NEADS Conference 2004 - Right On!

Speakers

Kimberley Gerritsen

Kimberley Gerritsen

Biography

Kimberley Gerritsen is currently a graduate student at the University of Calgary working on a Masters of Education in Community Rehabilitation and Disability Studies. She has an undergraduate degree in Elementary Special Education from the University of Alberta and works with children with all types of disabilities, including those with print disabilities.

Audio

PowerPoint

Synopsis

Unique Challenges: Living with an Invisible Print Disability

This presentation will focus on Kimberley’s personal experiences as a person with a print disability, both in academic life and in day-to-day living. Kimberley will focus primarily on the use of technologies and organizations that provide alternate formats and explain how individuals can prepare materials in alternate formats. This presentation will also focus on the invisibility of print disabilities and the process of transitioning from high school to undergraduate to graduate studies.

Report

Kimberley Gerritsen, Graduate Student, Masters of Education in Community Rehabilitation and Disability Studies, University of Calgary, spoke about her personal experience with print disability. Her print disability is the result of a learning disability (LD) rather than of a visual impairment. She described LD as a disruption in the learning process, which has four stages:

  • Receiving information via the senses
  • Processing the received information in the brain
  • Turning the result into memory
  • Expressing what is remembered

Visual processing deficits come in four main types:

  • Visual figure–ground deficit: Difficulty seeing a specific image within a competing background, difficulty picking out specific lines on a page, or words on a line
  • Visual sequencing deficit: Difficulty seeing things in the correct order, seeing letters or words in reverse
  • Visual discrimination deficit: Difficulty seeing the difference between two similar objects such as c’s and e’s, n’s and m’s, etc.
  • Depth perception deficit: Difficulty perceiving how far away an object may be

Gerritsen asked a volunteer from among the workshop participants to read a story entitled “The Farmer and the Mule”, which was written out this way:

The Farner the amb Mule: A baradle told of farner ownep who olb mule. The nule mule stanb eoulp on the dotton. The farmer heard mule braying-whatcver mvlcs bo when …

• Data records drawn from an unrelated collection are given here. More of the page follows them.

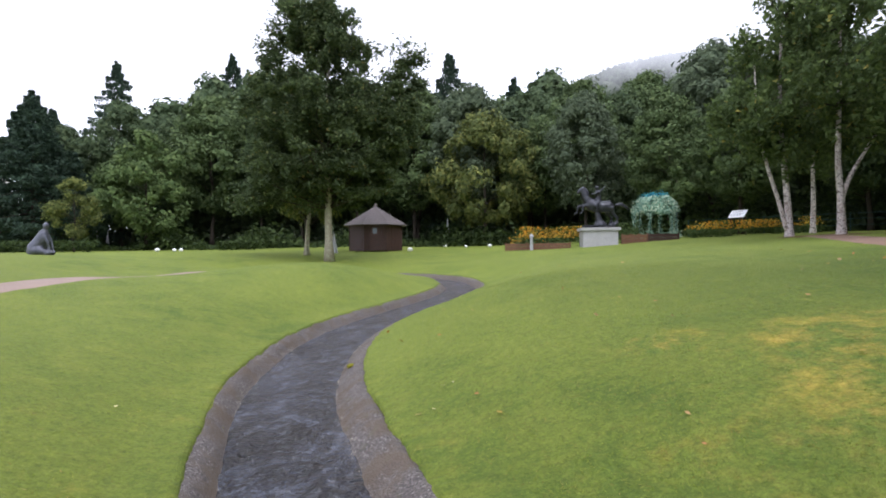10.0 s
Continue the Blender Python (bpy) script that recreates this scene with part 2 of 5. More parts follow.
BRONZE = plain_material("bronze_patina", (0.055, 0.085, 0.105), 0.5, 9, 0.36, 0.6, bump=0.35, dirt=(0.21, 0.28, 0.31))
BRONZE_DARK = plain_material("dark_bronze", (0.035, 0.036, 0.044), 0.4, 5, 0.42, 0.4, bump=0.3, dirt=(0.075, 0.08, 0.095))
GRANITE = plain_material("black_granite", (0.008, 0.0085, 0.01), 0.35, 9, 0.5, bump=0.15)
GRANITE_SIDE = plain_material("mossy_granite_edge", (0.075, 0.065, 0.03), 0.5, 9, 0.7, bump=0.5, dirt=(0.03, 0.03, 0.02))
WHITE = plain_material("white_acrylic", (0.82, 0.82, 0.83), 0.04, 4, 0.35, bump=0.03)
WHITE_STONE = plain_material("white_stone", (0.42, 0.41, 0.42), 0.12, 3, 0.6, bump=0.2)
OBELISK = plain_material("pale_mesh_cone", (0.62, 0.64, 0.68), 0.12, 30, 0.5, bump=0.5)
STEEL = plain_material("dull_steel", (0.2, 0.21, 0.21), 0.2, 10, 0.4, 0.8, bump=0.1)
WOOD_DARK = plain_material("dark_stained_wood", (0.05, 0.022, 0.017), 0.35, 5, 0.6, bump=0.4)
WOOD_BENCH = plain_material("teak", (0.30, 0.14, 0.065), 0.3, 8, 0.55, bump=0.3)
WOOD_EDGE = plain_material("brown_board", (0.16, 0.075, 0.04), 0.35, 6, 0.7, bump=0.4)
SHINGLE = plain_material("grey_shingle", (0.13, 0.11, 0.105), 0.35, 9, 0.8, bump=0.8)
PLASTER = plain_material("cream_plaster", (0.74, 0.71, 0.62), 0.06, 2, 0.8, bump=0.1)
GLASS_DARK = mat("window_glass", (0.12, 0.14, 0.16), 0.1)
FENCE_GREEN = plain_material("green_net_paint", (0.018, 0.06, 0.05), 0.3, 5, 0.6)
BARK_SPRUCE = bark_material("spruce_bark", (0.17, 0.125, 0.108), (0.065, 0.048, 0.042), (0.2, 0.175, 0.15))
BARK_OAK = bark_material("pale_oak_bark", (0.42, 0.38, 0.29), (0.22, 0.19, 0.15), (0.45, 0.45, 0.33))
BARK_DARK = bark_material("dark_bark", (0.075, 0.06, 0.045), (0.025, 0.02, 0.016))
BARK_BIRCH = bark_material("birch_bark", (0.62, 0.55, 0.52), (0.05, 0.04, 0.036), (0.4, 0.31, 0.28), True)
BARK_OLD_BIRCH = bark_material("old_birch_bark", (0.5, 0.41, 0.385), (0.05, 0.038, 0.034), (0.16, 0.115, 0.1), True, 0.47)
BARK_RED = bark_material("red_birch_bark", (0.3, 0.185, 0.155), (0.075, 0.05, 0.042), (0.5, 0.47, 0.4))
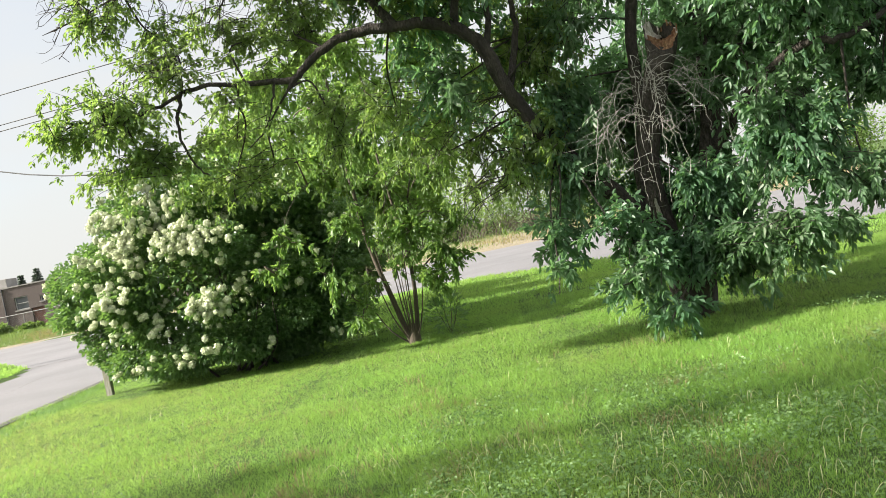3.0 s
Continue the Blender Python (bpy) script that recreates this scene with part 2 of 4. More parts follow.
def bevel_box(x0, y0, z0, x1, y1, z1, r=0.01):
    bm = bmesh.new()
    bmesh.ops.create_cube(bm, size=1.0)
    for v in bm.verts:
        v.co = Vector(((x0 + x1) / 2 + v.co.x * (x1 - x0), (y0 + y1) / 2 + v.co.y * (y1 - y0), (z0 + z1) / 2 + v.co.z * (z1 - z0)))
    bmesh.ops.bevel(bm, geom=bm.edges[:], offset=r, segments=2, affect='EDGES', profile=0.6)
    return bm


def wave(p, s, seed=0.0):
    """A cheap smooth noise of about -1 to 1."""
    x, y, z = p[:, 0] * s, p[:, 1] * s, p[:, 2] * s
    return (np.sin(x * 1.7 + 1.3 * np.sin(y * 1.1 + seed) + seed) + np.sin(y * 1.9 + 1.7 * np.sin(z * 1.3 + seed * 2)) + np.sin(z * 2.1 + 1.1 * np.sin(x * 0.9 + seed * 3))) / 3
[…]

She explained that the text showed how a person with an LD and a related print disability (difficulty seeing the difference between two similar objects, such as “p” and “b” or “u” and “v”) would see words on a page. In the story, the happy ending communicated the moral: What seems like something that could bury a person can actually help, because life is about how we handle adversity.

Gerritsen concluded her presentation by outlining the three available options for accessing print material in audible format:

  • Organizations such as RFB&D, public libraries, and the CNIB
  • Paying readers or enlisting the support of volunteer readers
  • Technology, such as the Zoomtext program, which is designed for people with a visual impairment. Kurzweil is a program designed for people without a visual impairment.